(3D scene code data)
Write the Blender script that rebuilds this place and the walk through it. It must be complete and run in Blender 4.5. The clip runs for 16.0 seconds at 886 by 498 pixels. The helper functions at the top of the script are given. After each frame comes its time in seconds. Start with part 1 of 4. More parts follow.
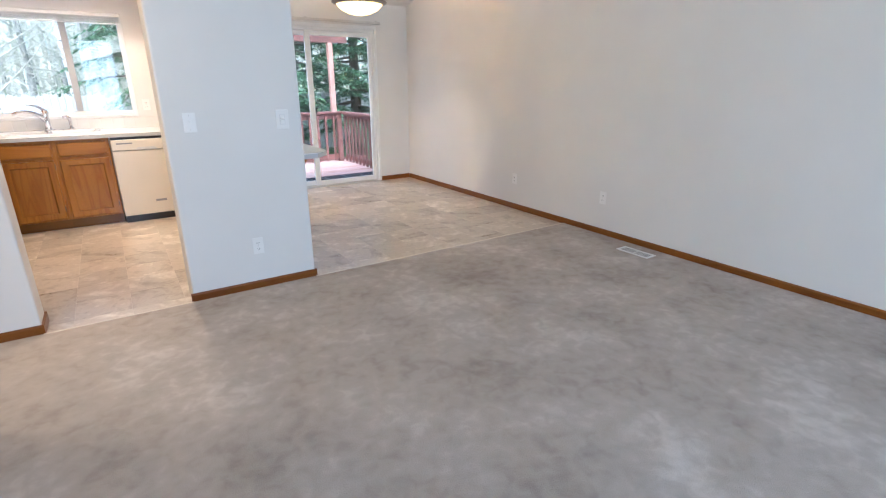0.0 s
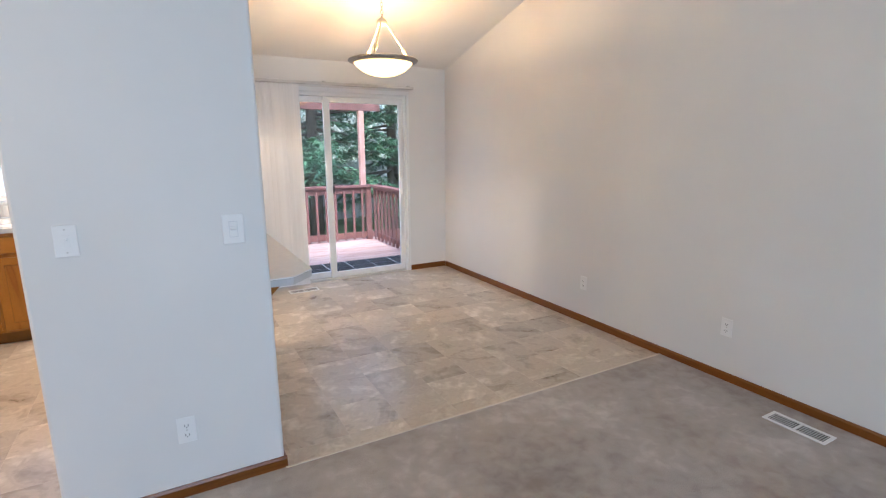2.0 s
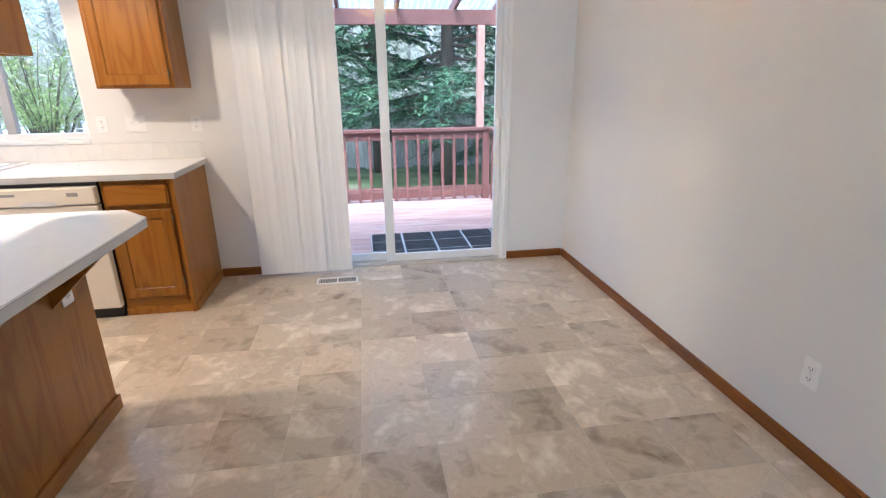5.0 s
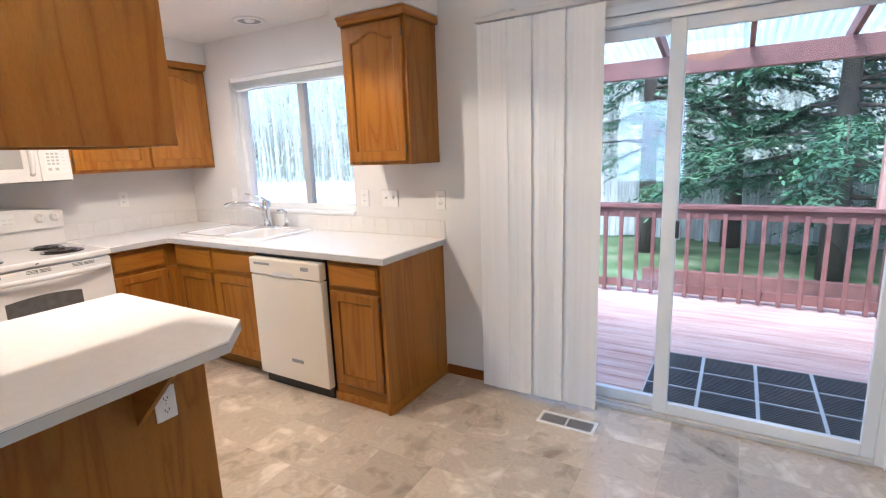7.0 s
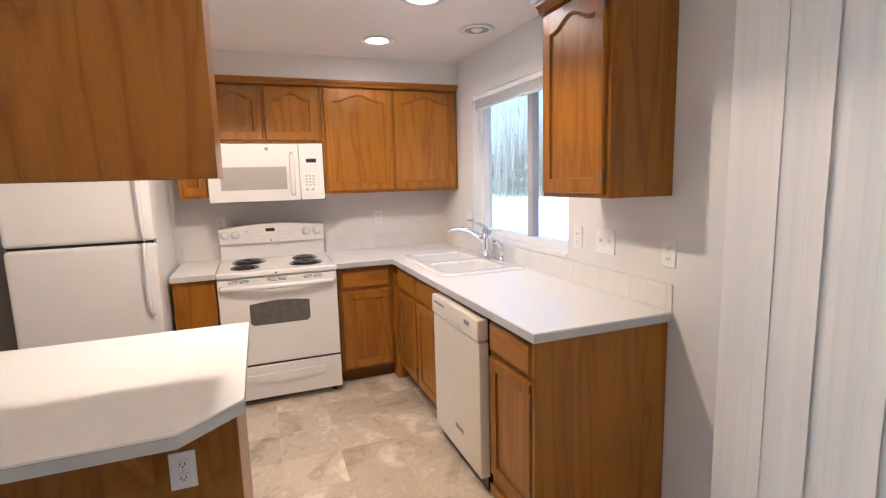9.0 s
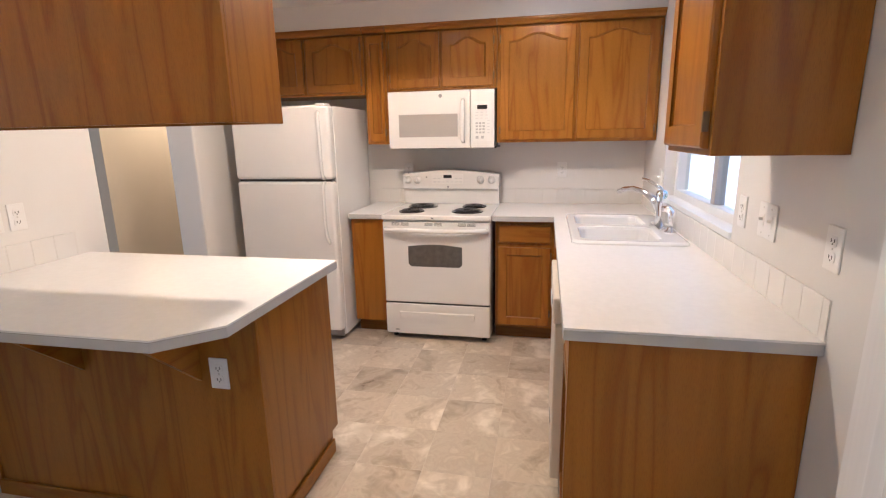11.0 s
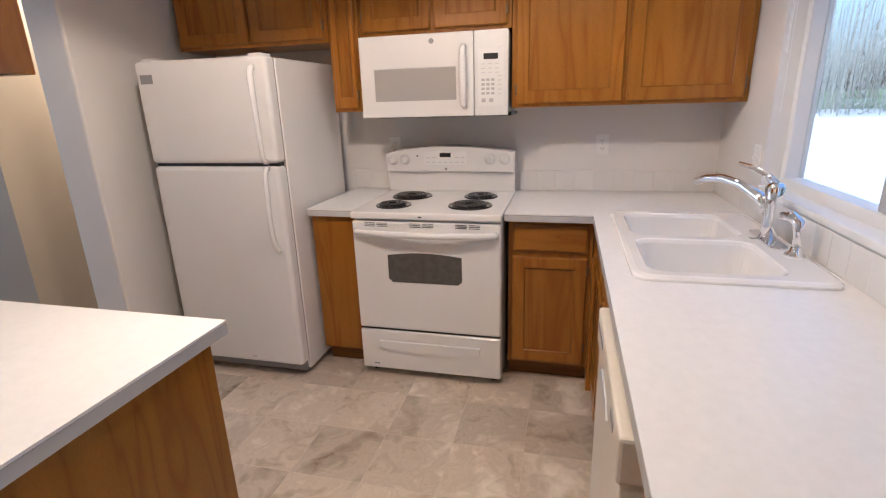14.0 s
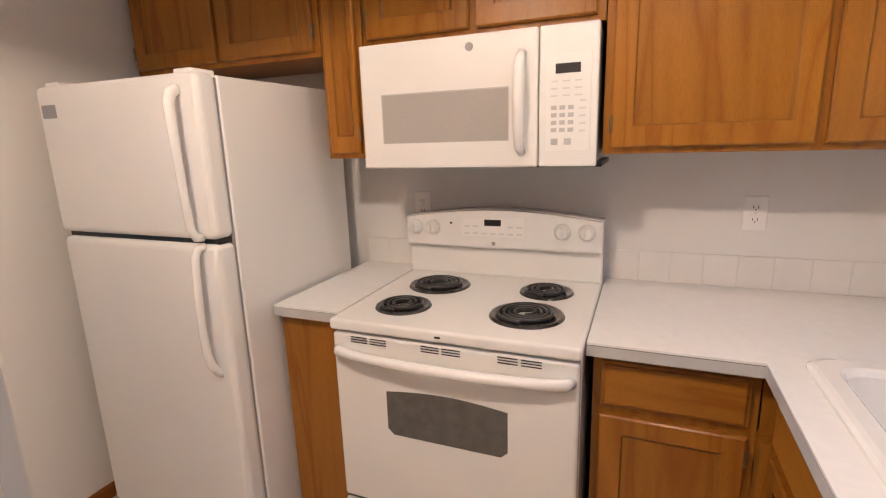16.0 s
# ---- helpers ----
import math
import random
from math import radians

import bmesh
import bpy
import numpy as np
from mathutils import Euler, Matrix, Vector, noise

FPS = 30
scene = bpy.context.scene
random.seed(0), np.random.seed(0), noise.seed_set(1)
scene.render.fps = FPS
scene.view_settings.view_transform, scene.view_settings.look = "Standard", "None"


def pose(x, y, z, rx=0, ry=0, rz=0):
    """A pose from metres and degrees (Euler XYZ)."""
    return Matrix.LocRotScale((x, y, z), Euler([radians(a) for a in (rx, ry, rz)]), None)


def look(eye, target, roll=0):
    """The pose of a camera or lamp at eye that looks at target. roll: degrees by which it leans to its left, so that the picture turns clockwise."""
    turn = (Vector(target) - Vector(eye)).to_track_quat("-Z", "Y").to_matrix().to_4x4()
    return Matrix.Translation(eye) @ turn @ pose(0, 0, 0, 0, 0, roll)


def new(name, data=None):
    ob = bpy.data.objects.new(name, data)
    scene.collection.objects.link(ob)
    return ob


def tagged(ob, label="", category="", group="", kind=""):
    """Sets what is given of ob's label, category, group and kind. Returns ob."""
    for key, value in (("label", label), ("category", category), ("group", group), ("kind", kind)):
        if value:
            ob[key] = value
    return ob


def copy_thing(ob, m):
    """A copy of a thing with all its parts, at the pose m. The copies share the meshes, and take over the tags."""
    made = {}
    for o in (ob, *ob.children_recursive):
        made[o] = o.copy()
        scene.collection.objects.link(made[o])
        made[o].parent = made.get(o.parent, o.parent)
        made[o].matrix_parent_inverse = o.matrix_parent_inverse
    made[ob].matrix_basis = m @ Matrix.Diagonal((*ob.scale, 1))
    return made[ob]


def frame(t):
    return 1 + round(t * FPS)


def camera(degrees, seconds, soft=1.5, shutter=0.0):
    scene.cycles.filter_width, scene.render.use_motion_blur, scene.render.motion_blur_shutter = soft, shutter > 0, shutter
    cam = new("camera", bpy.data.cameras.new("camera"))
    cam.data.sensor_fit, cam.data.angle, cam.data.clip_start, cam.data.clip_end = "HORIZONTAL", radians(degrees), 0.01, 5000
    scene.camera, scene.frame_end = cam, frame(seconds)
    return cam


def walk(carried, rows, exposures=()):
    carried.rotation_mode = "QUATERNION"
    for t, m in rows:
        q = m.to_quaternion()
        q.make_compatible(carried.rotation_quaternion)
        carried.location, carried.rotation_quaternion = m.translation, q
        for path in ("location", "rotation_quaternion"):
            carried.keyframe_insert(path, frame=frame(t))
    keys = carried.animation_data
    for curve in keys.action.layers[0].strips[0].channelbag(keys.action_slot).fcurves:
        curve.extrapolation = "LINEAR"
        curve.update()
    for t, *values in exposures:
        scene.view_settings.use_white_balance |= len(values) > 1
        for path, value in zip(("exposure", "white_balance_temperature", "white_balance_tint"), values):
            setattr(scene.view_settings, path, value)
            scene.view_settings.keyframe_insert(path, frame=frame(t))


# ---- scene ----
cam = camera(83.9, 16.0, soft=1.2)
PATH = [
    (0, (-0.822, -0.876, 1.386), (0.224, 0.704, 0.744), -0.1),
    (0.5, (-0.703, -0.595, 1.401), (0.234, 1.071, 0.812), -0.2),
    (1, (-0.459, -0.269, 1.431), (0.475, 1.427, 0.929), -0.0),
    (1.5, (-0.287, 0.023, 1.453), (0.665, 1.725, 1.01), -0.1),
    (2, (-0.06, 0.356, 1.479), (0.886, 2.071, 1.074), -0.3),
    (2.5, (0.211, 0.607, 1.491), (1.13, 2.331, 1.062), -0.4),
    (3, (0.435, 0.966, 1.469), (1.292, 2.695, 0.944), 0.3),
    (5.5, (1.462, 2.222, 1.373), (1.477, 4.12, 0.743), -1.2),
    (6, (1.513, 2.549, 1.408), (1.203, 4.444, 0.848), -1.6),
    (6.5, (1.62, 2.8, 1.4), (0.962, 4.63, 0.935), -2.2),
    (7, (1.776, 3.072, 1.443), (0.764, 4.753, 1.057), -2.1),
    (7.5, (1.756, 3.325, 1.458), (0.479, 4.824, 1.107), -1.9),
    (8, (1.749, 3.642, 1.463), (0.191, 4.857, 1.149), -2.0),
    (8.5, (1.795, 3.907, 1.483), (0.078, 4.889, 1.189), -1.7),
    (9, (1.707, 4.149, 1.474), (-0.144, 4.851, 1.192), -1.6),
    (9.5, (1.623, 4.363, 1.498), (-0.309, 4.794, 1.208), -1.6),
    (10, (1.6, 4.626, 1.49), (-0.372, 4.751, 1.175), -1.6),
    (12.5, (1.253, 5.15, 1.396), (-0.507, 4.415, 0.793), -1.2),
    (13, (1.058, 5.031, 1.408), (-0.736, 4.403, 0.787), -1.4),
    (13.5, (0.864, 4.933, 1.427), (-0.964, 4.407, 0.812), -1.3),
    (14, (0.561, 4.924, 1.435), (-1.294, 4.454, 0.855), -1.8),
    (14.5, (0.338, 4.905, 1.437), (-1.529, 4.45, 0.882), -1.9),
    (15, (0.036, 4.801, 1.427), (-1.83, 4.311, 0.9), -1.9),
    (15.5, (-0.185, 4.752, 1.403), (-2.035, 4.161, 0.925), -2.2),
    (16, (-0.463, 4.768, 1.442), (-2.268, 4.026, 1.008), -1.8),
]
walk(cam, [(t, look(eye, target, roll)) for t, eye, target, roll in PATH],
     [(0.0, 2.2, 5130, 10), (2.0, 2.02, 5150, 11), (5.5, 2.08, 4900, 9), (7.5, 1.92, 4850, 10), (9.5, 1.8, 5020, 12), (12.5, 1.7, 4980, 13), (14.2, 1.4, 4880, 13), (15.0, 1.4, 5400, 16), (15.5, 1.42, 5600, 18), (16.0, 1.56, 5300, 15)])

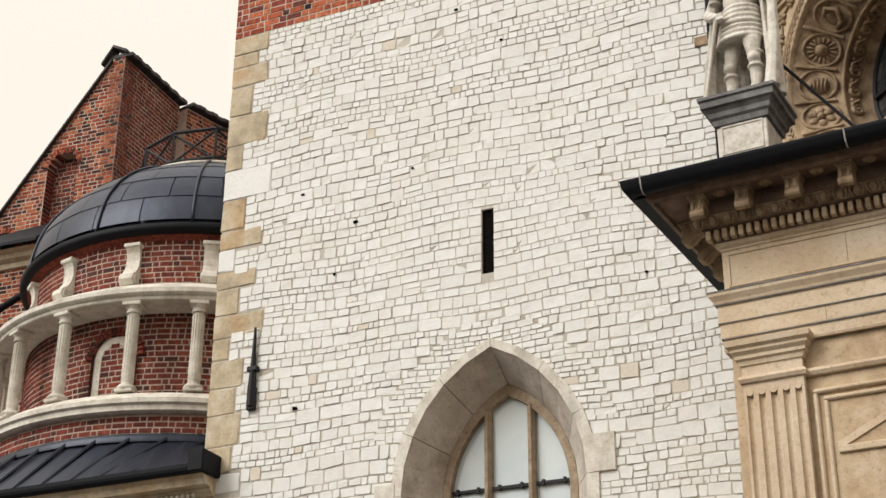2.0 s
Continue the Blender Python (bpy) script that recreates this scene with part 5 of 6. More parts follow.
joined_bricks("bricks", brick_rects(9.45, 9.87, 0.1, dr_spans(4.1, 0, 0), rng, 0.24, 0.12, 0.02), Drum(LCX, LCY, 4.1), M_BRICK_D, ld, rng)
joined_bricks("bricks", brick_rects(10.31, 11.93, 0.104, dr_spans(3.5, 0, 0, 0.43, 10.2, 11.16, 11.59), rng, 0.25, 0.125, 0.021), Drum(LCX, LCY, 3.5), M_BRICK_D, ld, rng)
joined_bricks("bricks", brick_rects(12.42, 13.42, 0.104, dr_spans(3.53, 0, 0), rng, 0.25, 0.125, 0.021), Drum(LCX, LCY, 3.53), M_BRICK_D, ld, rng)


def tangent(r, ang):
    return Face((LCX + r * math.sin(ang), LCY - r * math.cos(ang), 0), math.degrees(ang))


nf = tangent(3.52, NICHE_A)
round_bricks(nf, 0, 0.43, 11.16, 11.59, ld, M_BRICK_D, 0.02, 0.1, None, False, 0.075, 0.14)
bm = bmesh.new()
def arc_pts(w, spring, bottom, n=12):
    return [(-w, bottom)] + [(w * math.cos(t), spring + w * math.sin(t)) for t in [math.pi - math.pi * i / n for i in range(n + 1)]] + [(w, bottom)]
part("niche_surround", outline_frame(nf, 0, arc_pts(0.4, 11.16, 10.3), arc_pts(0.27, 11.15, 10.3), -0.02, -0.1), M_TRIM, ld, "white arched niche frame")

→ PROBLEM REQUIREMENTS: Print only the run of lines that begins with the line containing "return made[ob]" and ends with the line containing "q = m.to_quaternion()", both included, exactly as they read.

→ RESULT FOR THIS EXERCISE:
    return made[ob]


def frame(t):
    return 1 + round(t * FPS)


def camera(degrees, seconds, soft=1.5, shutter=0.0):
    scene.cycles.filter_width, scene.render.use_motion_blur, scene.render.motion_blur_shutter = soft, shutter > 0, shutter
    cam = new("camera", bpy.data.cameras.new("camera"))
    cam.data.sensor_fit, cam.data.angle, cam.data.clip_start, cam.data.clip_end = "HORIZONTAL", radians(degrees), 0.01, 5000
    scene.camera, scene.frame_end = cam, frame(seconds)
    return cam


def walk(carried, rows, exposures=()):
    carried.rotation_mode = "QUATERNION"
    for t, m in rows:
        q = m.to_quaternion()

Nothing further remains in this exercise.